Counting: 1, 2, 3, Moofteen

By Parentalparody @parental_parody
I bet ye olde Peeps from around 30,000BC (or 35,000BC, depending on which Google or Wiki God I listen to) are a bit embarrassed right now.
They put a lot of effort into creating the number system.  Which shows, because it stuck, it grew on us, and we all use it to this very day.
Only, they forgot a number.
MOOFTEEN

It is pronounced 'woof' but with an M.  Please don’t make the error of saying 'moo' like a cow.  Because that would just be ridiculous….
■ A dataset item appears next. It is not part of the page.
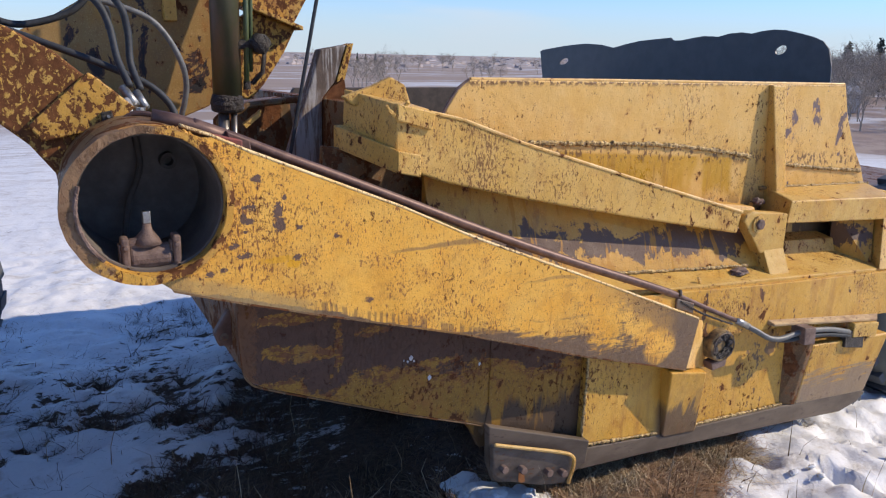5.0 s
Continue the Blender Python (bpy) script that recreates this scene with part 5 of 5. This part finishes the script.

Mstr3 is clearly going to be the smartest being of all time, since he picked up on their ancient error.
Observe….
Me:   Mstr3, how many times have I told you to get your finger out of your nose? Mstr3:  Umm….moofteen times
Me:      Mstr3, how many pieces of carrot did you eat? Mstr3:  Moofteen Me:      Really. So, none then? Mstr3:  No, I really did. I really really did. I had moofteen carrots.
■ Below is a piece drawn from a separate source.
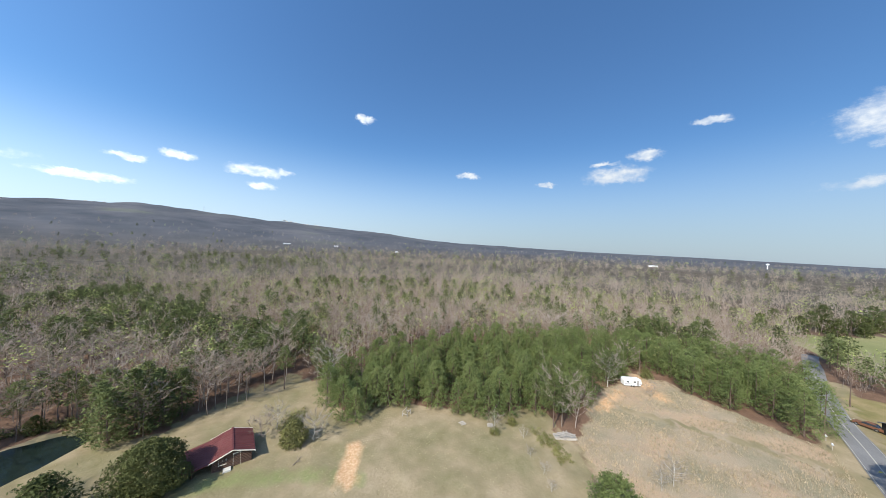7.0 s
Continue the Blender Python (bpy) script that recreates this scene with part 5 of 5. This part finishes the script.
hedge([(-235, -19.2), (-213.1, 35.8), (-184.6, 60), (-166.7, 73.2), (-152.1, 99.9), (-133.2, 114.2)], "scrubby brown-green hedge across the pasture", 1, 260, 1.2)
hedge([(-168.5, 115.6), (-139.2, 123.6), (-120.3, 119.8)], "scrub hedge in the upper pasture", 2, 110, 1.5)
hedge([(-175.5, 130.7), (-150.1, 152.7), (-114.3, 160.7)], "thin scrub line along the pasture's top", 3, 90, 1.2)
hedge([(7, -62.5), (2.9, -66.5), (1.9, -69.1)], "green bramble against the end of the grey house", 4, 60, 0.9)
hedge([(37.3, -61.5), (21.8, -65.7), (13.1, -68.1), (4.9, -72.2)], "olive scrub along the edge of the woods", 5, 150, 1.2)
hedge([(57, 20), (59.5, 24), (61, 27.5)], "low olive-brown scrub at the field corner", 6, 110, 0.4)
hedge([(69, -57.4), (76.8, -51.1), (86, -37.1)], "tawny scrub behind the yard", 7, 110, 1.0)
hedge([(22.9, 64.7), (24.6, 66.7), (27.7, 68.2)], "thin scrub behind the cabin", 8, 40, 0.7)
hedge([(-4.1, 91.4), (-7.5, 95.8), (-13.4, 98.9), (-22, 92.3), (-27.1, 85), (-28.2, 76.5), (-25.4, 68.9)], "low dark scrub round the pond's far bank", 9, 130, 0.8)

# masts on the ridge and the water tower
def mast(az, r, h, label):
    x, y = r * math.sin(radians(az)), r * math.cos(radians(az))
    ob = thing("radio_mast", pose(x, y, ground_z(x, y) - 2), label, "mast", "radio masts")
    part("lattice", tubed((0, 0, 0), (0, 0, h), 1.6, 0.9, 4), "grey_wall", ob)
    part("antenna", tubed((0, 0, h), (0, 0, h + 12), 0.5, 0.3, 4), "grey_wall", ob)


mast(6.75, 4000, 60, "slender radio mast on the mountain top"), mast(-52.1, 3900, 45, "slender radio mast on a far ridge")
x, y = 2000 * math.sin(radians(96.0)), 2000 * math.cos(radians(96.0))
ob = thing("water_tower", pose(x, y, ground_z(x, y) - 12), "white water tower on the horizon", "water tower")
part("shaft", tubed((0, 0, -5), (0, 0, 31), 2.2, 1.9, 12), "white_wall", ob)
bm = bmesh.new()
bmesh.ops.create_uvsphere(bm, u_segments=20, v_segments=12, radius=6)
bmesh.ops.transform(bm, verts=bm.verts, matrix=Matrix.Translation((0, 0, 34)) @ Matrix.Diagonal((1, 1, 0.8, 1)))
part("tank", bm, "white_wall", ob, smooth=True)
# pale rock outcrops along the mountain crest
rng_ = np.random.RandomState(8)
for i in range(26):
    az = rng_.choice([rng_.uniform(17.5, 24), rng_.uniform(-9, -1)], p=[0.75, 0.25])
    r = 3900 + rng_.uniform(-60, 80)
    x, y = r * math.sin(radians(az)), r * math.cos(radians(az))
    bm = bmesh.new()
    bmesh.ops.create_icosphere(bm, subdivisions=2, radius=rng_.uniform(6, 13))
    for v in bm.verts:
        v.co *= 1 + 0.35 * noise.noise(v.co * 0.25 + Vector((i, 0, 0)))
        v.co.z *= 0.55
    ob = tagged(part("rock_outcrop", bm, "concrete"), "pale rock outcrop on the mountain crest", "rock", "crest outcrops")
    ob.location = (x, y, ground_z(x, y) + 1)


# ---- dry grass ----
def grass(name, label, zone, count, seed, tall, mat):
    rng = np.random.RandomState(seed)
    xs, ys = np.array(zone).T
    x, y = rng.uniform(xs.min(), xs.max(), count), rng.uniform(ys.min(), ys.max(), count)
    keep = inside(zone, x, y) & (near_line(ROAD, x, y) > 4.5) & (near_line(FIELD_PATH, x, y) > 1.2) & (np.hypot(x, y) > 22) & (waves(x, y, 14, seed) > rng.uniform(-1.2, 0.6, count))
    x, y = x[keep], y[keep]
    z = land(x, y)
    base = np.repeat(np.stack([x, y, z - 0.03], -1), 4, 0) + rng.normal(0, 0.12, (len(x) * 4, 3)) * (1, 1, 0)
    tip = base + rng.normal(0, 0.22, base.shape) * (1, 1, 0) * tall + np.stack([np.zeros(len(base))] * 2 + [tall * rng.uniform(0.5, 1.2, len(base))], -1)
    tone = np.repeat(rng.uniform(size=len(x)), 4)
    tagged(new(name, tris_mesh(name, [(slivers(base, tip, np.full(len(base), 0.07), rng), tone)], [mat])), label, "grass", kind="stuff")


M["sedge"] = material("dry sedge blades", [(0.180, 0.165, 0.101), (0.323, 0.260, 0.170), (0.446, 0.345, 0.228)], 0.05, 0.9, tone=0.35)
M["weed"] = material("dull grass tufts", [(0.20, 0.175, 0.085), (0.30, 0.25, 0.14), (0.38, 0.33, 0.20)], 0.3, 0.9, tone=0.5)
grass("sedge_grass", "tall tawny broom sedge over the open field", SEDGE, 60000, 91, 0.5, "sedge")
grass("lawn_weeds", "short dry weeds and tufts on the meadow", LAWN, 12000, 92, 0.15, "weed")
grass("yard_weeds", "short dry weeds and tufts in the yards", YARD, 9000, 93, 0.16, "weed")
Me:   Mstr3, shower time Mstr3:  I don’t wannaaaaaaaaaaa Me:     Just 5 minutes, it won’t take long Mstr3:  Noooooo! Me:     YESSSSSSS! Mstr3:  NOOOOOOOOOO! Me:   If you have a shower I’ll let you watch LazyTown for 5 minutes Mstr3:  No. Moofteen minutes Me:   …..Little mini bastard…..
Me:      Mstr3, where are the kiddy vitamins? Mstr3:  I ate them Me:   WHAT?!?! HOW MANY DID YOU EAT?!!??! Mstr3:  Only moofteen Me:   OMG OMG OMG
Me:   I love you Mstr3 Mstr3:  I love you too Mummy Me:      I love you lots and lots and lots Mstr3:  Yeah I love you moofteen
So I’m thinking moofteen is the mathematical equivalent of a shitload.
And here endeth the lesson.
 On to other things....
The winners of the Omrah Wines giveaway are:
Mum of Adult Kids - for her preferred wine accompaniment being a bloody big glass.  Word
Melinda - for enjoying her wine on a Friday night with a fellow Mum and a good giggle. Simmo - for the ultimate Aussie style accompaniment - Cheese Twisties!

In the words of hard core rapper, Moofteen Cent, go party like it's yo birthday, winners!